Thank you to my daughter, for being the next generation of girls in our family to dance, and sing, to laugh, and to cry to the music.

And to music makers everywhere, thank you for the music. “Without a song or a dance, what are we? Thank you for the music, for giving it to me.”

Maybe, if I put on a little Brahms, I can even get Magilla to take a nap.

Ignoring the Gorilla

I’m trying. I’m really trying. I know that I should stop obsessing about the acceptance/rejection letter that I almost certainly will receive sometime this week from grad school (Come on, already! You said “mid-March”! Isn’t the 8th close enough?)

I know I’m obsessing. I woke up this morning, and the first thing that popped into my head was the fact that today was March 8th; the second was that it’s now Monday, and a mail delivery day (Wait a minute–is it? Is there some obscure postal holiday I don’t know about? What if there isn’t mail delivery today? I better go check the calendar. And while I’m at it, let me run outside in my pajamas to check that the numbers on my house and mailbox are still readable from the street–wouldn’t want any mistakes on this delivery!)

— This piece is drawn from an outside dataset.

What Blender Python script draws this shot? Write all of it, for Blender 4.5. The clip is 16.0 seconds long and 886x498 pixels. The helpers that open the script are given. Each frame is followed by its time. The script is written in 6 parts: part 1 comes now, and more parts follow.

Sigh. This thing is sitting on my chest like the proverbial 500-pound gorilla. I want to stop thinking about it, but I can’t. After I talked myself back into bed this morning, I lay in bed thinking about the blog entry I wrote last year when I was not accepted, and thinking about what adjustments I would make this year. You see, that’s why this gorilla is so heavy–he carries the weight of a past rejection in his giant, thundering carcass, making it impossible for me to breathe in any hope whatsoever, so this morning, after watching a glittering evening of breathless, teary-eyed acceptance speeches from the Oscars, I lay in bed composing my rejection blog–again.

The waiting goes on. I know it’s almost over, and for better or for worse, the gorilla will be departing sometime soon (I hope–what if mid-March really means late March? Early April? or Gasp! while I’m on vacation and the mail’s on hold? Would they give my spot away?)

Oh, God, Magilla, would you stop bouncing, please? I think I’m going to throw up.